→ **WRITTEN EXERCISE**
Find each line with the word "scene" and say how many there are, nothing else.
|---|
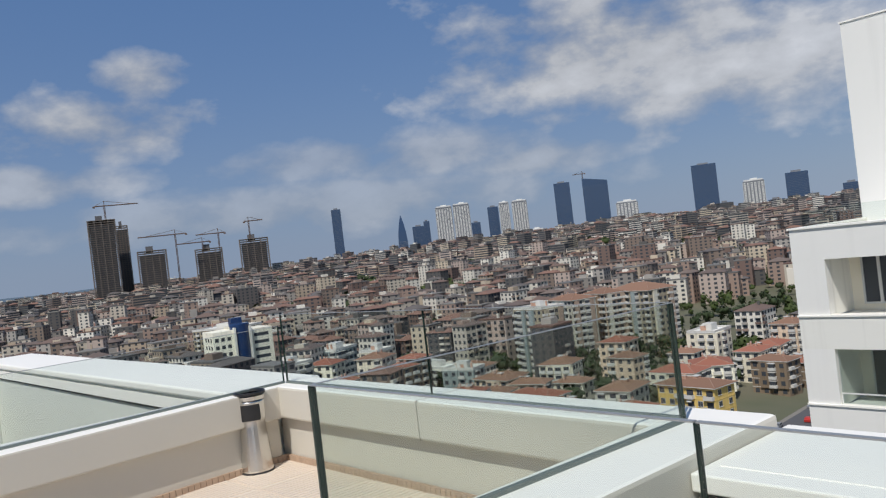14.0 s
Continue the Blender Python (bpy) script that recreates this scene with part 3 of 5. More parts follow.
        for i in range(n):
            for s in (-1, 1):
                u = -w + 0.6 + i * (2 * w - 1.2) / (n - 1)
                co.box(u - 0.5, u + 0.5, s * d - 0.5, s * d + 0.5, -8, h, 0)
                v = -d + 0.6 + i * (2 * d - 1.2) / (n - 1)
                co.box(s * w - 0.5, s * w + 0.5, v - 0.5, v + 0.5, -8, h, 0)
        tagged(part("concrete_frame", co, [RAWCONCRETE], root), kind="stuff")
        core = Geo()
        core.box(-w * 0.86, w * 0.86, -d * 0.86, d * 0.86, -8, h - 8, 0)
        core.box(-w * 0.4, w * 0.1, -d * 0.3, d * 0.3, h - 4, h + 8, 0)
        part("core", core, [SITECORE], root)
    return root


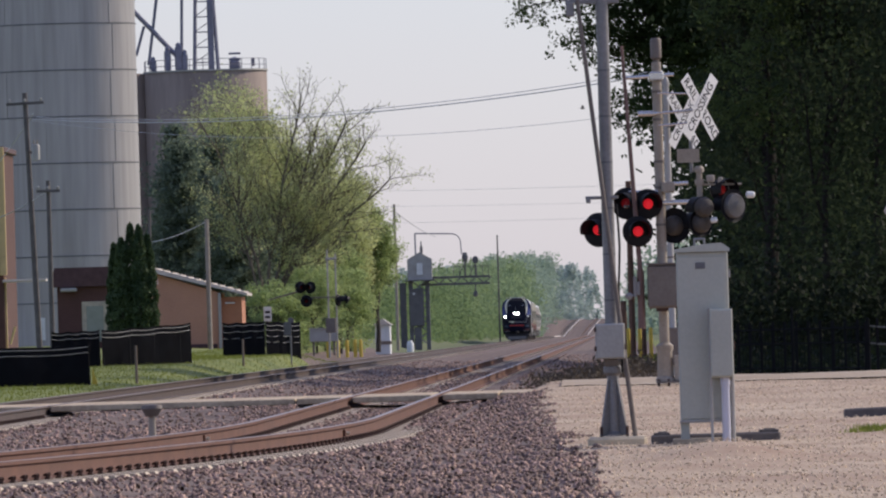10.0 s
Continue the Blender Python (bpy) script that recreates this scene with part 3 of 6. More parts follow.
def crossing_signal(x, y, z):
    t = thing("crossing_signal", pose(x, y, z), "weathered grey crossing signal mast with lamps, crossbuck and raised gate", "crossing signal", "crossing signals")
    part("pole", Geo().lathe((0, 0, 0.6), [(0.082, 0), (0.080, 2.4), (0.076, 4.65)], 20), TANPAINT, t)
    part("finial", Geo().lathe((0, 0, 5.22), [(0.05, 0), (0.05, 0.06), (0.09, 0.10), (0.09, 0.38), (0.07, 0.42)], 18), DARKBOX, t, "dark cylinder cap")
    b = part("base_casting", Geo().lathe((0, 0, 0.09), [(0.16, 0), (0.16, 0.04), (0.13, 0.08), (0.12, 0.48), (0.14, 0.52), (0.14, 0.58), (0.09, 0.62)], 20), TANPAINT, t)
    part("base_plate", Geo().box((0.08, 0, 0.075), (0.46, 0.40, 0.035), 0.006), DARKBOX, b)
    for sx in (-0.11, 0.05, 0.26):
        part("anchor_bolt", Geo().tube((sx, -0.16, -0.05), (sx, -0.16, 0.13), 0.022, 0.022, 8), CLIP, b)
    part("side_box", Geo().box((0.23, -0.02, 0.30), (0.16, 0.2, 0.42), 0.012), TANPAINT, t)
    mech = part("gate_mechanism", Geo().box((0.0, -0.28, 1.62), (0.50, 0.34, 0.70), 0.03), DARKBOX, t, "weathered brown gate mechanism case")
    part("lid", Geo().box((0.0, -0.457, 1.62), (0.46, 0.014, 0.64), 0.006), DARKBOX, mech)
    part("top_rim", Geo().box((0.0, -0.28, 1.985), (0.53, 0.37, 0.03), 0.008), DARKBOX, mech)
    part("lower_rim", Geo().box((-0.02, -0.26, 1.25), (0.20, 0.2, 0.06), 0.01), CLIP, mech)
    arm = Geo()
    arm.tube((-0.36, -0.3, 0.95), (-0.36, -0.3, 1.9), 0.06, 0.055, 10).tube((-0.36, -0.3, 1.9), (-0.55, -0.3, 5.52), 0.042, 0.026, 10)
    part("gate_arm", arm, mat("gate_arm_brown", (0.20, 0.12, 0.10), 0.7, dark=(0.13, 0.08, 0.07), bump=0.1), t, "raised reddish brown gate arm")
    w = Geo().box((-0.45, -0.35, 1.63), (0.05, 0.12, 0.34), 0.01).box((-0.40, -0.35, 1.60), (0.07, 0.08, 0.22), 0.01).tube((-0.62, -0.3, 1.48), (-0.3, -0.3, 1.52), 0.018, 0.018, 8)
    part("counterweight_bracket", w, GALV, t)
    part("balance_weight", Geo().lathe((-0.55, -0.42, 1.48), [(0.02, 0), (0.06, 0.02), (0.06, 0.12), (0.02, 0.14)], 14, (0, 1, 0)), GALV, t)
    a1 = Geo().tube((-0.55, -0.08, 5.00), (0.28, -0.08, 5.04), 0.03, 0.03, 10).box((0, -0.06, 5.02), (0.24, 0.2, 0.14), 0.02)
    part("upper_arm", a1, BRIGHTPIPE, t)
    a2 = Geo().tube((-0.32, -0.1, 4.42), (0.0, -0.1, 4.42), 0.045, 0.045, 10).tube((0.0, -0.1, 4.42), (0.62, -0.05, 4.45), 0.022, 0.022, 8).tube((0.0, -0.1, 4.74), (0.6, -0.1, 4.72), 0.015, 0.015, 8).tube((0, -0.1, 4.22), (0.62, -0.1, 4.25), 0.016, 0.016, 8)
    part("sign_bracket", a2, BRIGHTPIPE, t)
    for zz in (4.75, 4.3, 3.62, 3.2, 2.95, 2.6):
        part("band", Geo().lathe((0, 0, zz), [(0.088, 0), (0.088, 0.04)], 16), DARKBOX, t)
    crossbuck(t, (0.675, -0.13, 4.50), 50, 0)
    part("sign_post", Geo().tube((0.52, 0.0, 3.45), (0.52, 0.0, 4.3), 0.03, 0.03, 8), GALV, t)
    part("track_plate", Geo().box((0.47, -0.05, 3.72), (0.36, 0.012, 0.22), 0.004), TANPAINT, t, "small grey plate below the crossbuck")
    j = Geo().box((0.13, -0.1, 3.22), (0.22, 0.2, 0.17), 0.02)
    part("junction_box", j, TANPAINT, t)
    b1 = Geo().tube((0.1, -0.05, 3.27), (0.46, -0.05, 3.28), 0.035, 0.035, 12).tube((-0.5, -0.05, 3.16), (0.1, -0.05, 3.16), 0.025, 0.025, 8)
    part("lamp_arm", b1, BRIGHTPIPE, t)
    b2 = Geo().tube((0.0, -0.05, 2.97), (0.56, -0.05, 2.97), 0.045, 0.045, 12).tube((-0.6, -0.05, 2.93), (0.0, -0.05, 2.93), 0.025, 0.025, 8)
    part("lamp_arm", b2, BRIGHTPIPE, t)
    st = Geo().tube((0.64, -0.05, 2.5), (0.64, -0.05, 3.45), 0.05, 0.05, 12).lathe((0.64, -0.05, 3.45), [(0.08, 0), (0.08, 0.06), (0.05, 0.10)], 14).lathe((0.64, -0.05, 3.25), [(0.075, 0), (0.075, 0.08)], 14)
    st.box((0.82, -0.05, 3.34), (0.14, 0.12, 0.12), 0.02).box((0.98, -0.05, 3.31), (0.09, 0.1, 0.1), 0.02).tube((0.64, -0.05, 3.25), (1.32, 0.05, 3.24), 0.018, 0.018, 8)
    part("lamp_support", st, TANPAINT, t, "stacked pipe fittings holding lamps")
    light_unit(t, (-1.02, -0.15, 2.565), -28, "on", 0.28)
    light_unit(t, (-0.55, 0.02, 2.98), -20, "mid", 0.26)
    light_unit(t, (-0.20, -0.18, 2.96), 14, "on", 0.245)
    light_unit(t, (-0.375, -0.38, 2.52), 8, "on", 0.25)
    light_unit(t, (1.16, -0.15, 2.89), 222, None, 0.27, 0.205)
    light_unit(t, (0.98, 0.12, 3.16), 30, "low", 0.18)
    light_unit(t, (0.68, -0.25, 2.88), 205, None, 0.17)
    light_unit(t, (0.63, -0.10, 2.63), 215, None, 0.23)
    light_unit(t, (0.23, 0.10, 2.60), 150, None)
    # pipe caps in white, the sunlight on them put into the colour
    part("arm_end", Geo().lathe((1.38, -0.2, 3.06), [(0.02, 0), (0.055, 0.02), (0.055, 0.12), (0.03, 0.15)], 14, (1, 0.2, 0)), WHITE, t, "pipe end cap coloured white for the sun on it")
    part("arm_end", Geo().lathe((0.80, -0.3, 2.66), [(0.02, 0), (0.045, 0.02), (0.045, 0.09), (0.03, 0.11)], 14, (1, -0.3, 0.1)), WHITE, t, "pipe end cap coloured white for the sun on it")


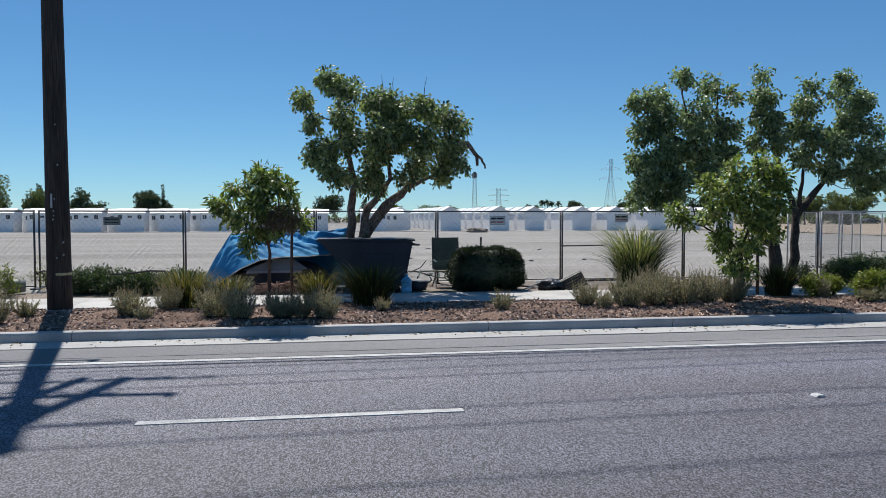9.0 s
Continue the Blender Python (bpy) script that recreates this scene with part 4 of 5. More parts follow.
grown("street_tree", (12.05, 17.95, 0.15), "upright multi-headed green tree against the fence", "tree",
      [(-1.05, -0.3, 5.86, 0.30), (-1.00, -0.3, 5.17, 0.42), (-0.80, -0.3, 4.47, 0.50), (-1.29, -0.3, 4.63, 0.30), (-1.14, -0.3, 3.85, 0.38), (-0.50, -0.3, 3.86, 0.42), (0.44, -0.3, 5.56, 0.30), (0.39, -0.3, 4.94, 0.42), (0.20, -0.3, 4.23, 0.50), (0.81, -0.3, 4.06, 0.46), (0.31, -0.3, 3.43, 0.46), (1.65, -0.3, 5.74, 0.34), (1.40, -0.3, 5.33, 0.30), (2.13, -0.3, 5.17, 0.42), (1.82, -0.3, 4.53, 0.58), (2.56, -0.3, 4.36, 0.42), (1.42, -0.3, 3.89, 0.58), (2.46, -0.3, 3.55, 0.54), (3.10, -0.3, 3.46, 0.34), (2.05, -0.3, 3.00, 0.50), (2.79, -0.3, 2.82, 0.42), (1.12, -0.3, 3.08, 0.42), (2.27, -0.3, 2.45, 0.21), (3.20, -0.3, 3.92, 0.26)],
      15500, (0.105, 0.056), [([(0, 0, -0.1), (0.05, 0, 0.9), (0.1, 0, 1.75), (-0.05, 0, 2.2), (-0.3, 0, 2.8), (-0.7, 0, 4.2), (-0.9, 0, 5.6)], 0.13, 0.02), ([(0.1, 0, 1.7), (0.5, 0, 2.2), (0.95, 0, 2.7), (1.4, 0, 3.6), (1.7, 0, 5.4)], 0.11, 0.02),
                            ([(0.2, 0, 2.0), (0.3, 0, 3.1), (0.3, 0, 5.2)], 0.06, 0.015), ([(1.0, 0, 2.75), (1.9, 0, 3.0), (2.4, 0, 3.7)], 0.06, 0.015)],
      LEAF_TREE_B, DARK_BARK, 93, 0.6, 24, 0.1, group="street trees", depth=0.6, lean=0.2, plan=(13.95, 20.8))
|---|
→ **PROBLEM SOLUTION**
3